Ce soir, la protégée de Patrick Sang est allée au bout d’elle-même, sans regret, seulement avec la motivation de revenir plus forte encore : « Je me suis concentrée uniquement sur ce que mon corps ressentait. Ce n’était pas juste une course tactique ou une tentative de record du monde. C’était une course spéciale, où il fallait puiser dans tout ce que j’avais. J’ai tout donné, et je pense que la prochaine fois, je donnerai encore tout pour voir jusqu’où je peux aller. J’espère qu’un jour, à un moment donné, ce sera là, ce sera la bonne ». Elle s’est sentie littéralement portée par le public : « J’avais l’impression que le bruit me poussait vraiment vers la ligne d’arrivée ». Et sa deuxième source de motivation était tournée vers les autres, vers celles qui la regardent et rêvent à travers elle : « Dans l’effort, je pensais aussi à la prochaine génération, aux jeunes filles du monde entier, pour qu’elles se dépassent dans ce qu’elles font. »

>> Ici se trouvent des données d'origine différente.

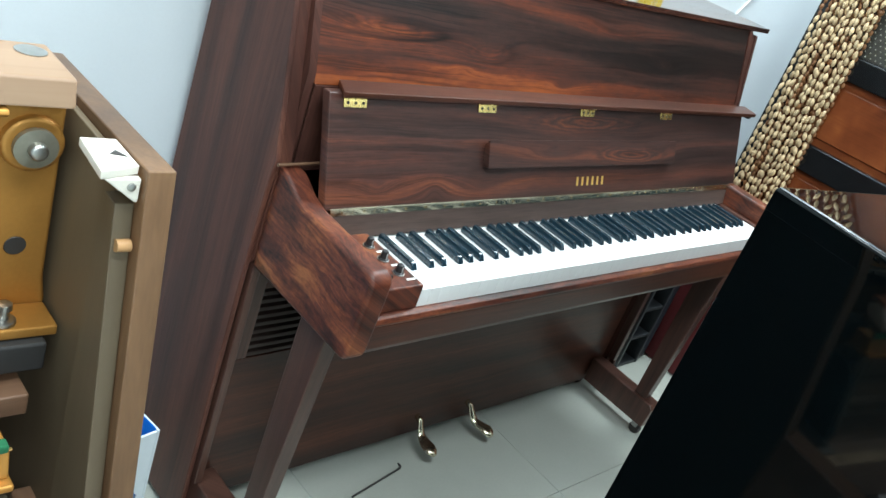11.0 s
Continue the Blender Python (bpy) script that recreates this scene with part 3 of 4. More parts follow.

Pour l’événement « Breaking 4 », organisé par Nike, l’héroïne de la soirée n’a pas accompli de miracle, mais peu importe, car l’essentiel était ailleurs. Vivre un tel moment, portée par les encouragements du public, suffisait déjà à marquer les esprits. En battant son propre record du monde, la Kényane inscrit un peu plus son nom dans l’histoire de l’athlétisme, en tant que reine incontestée du demi-fond mondial.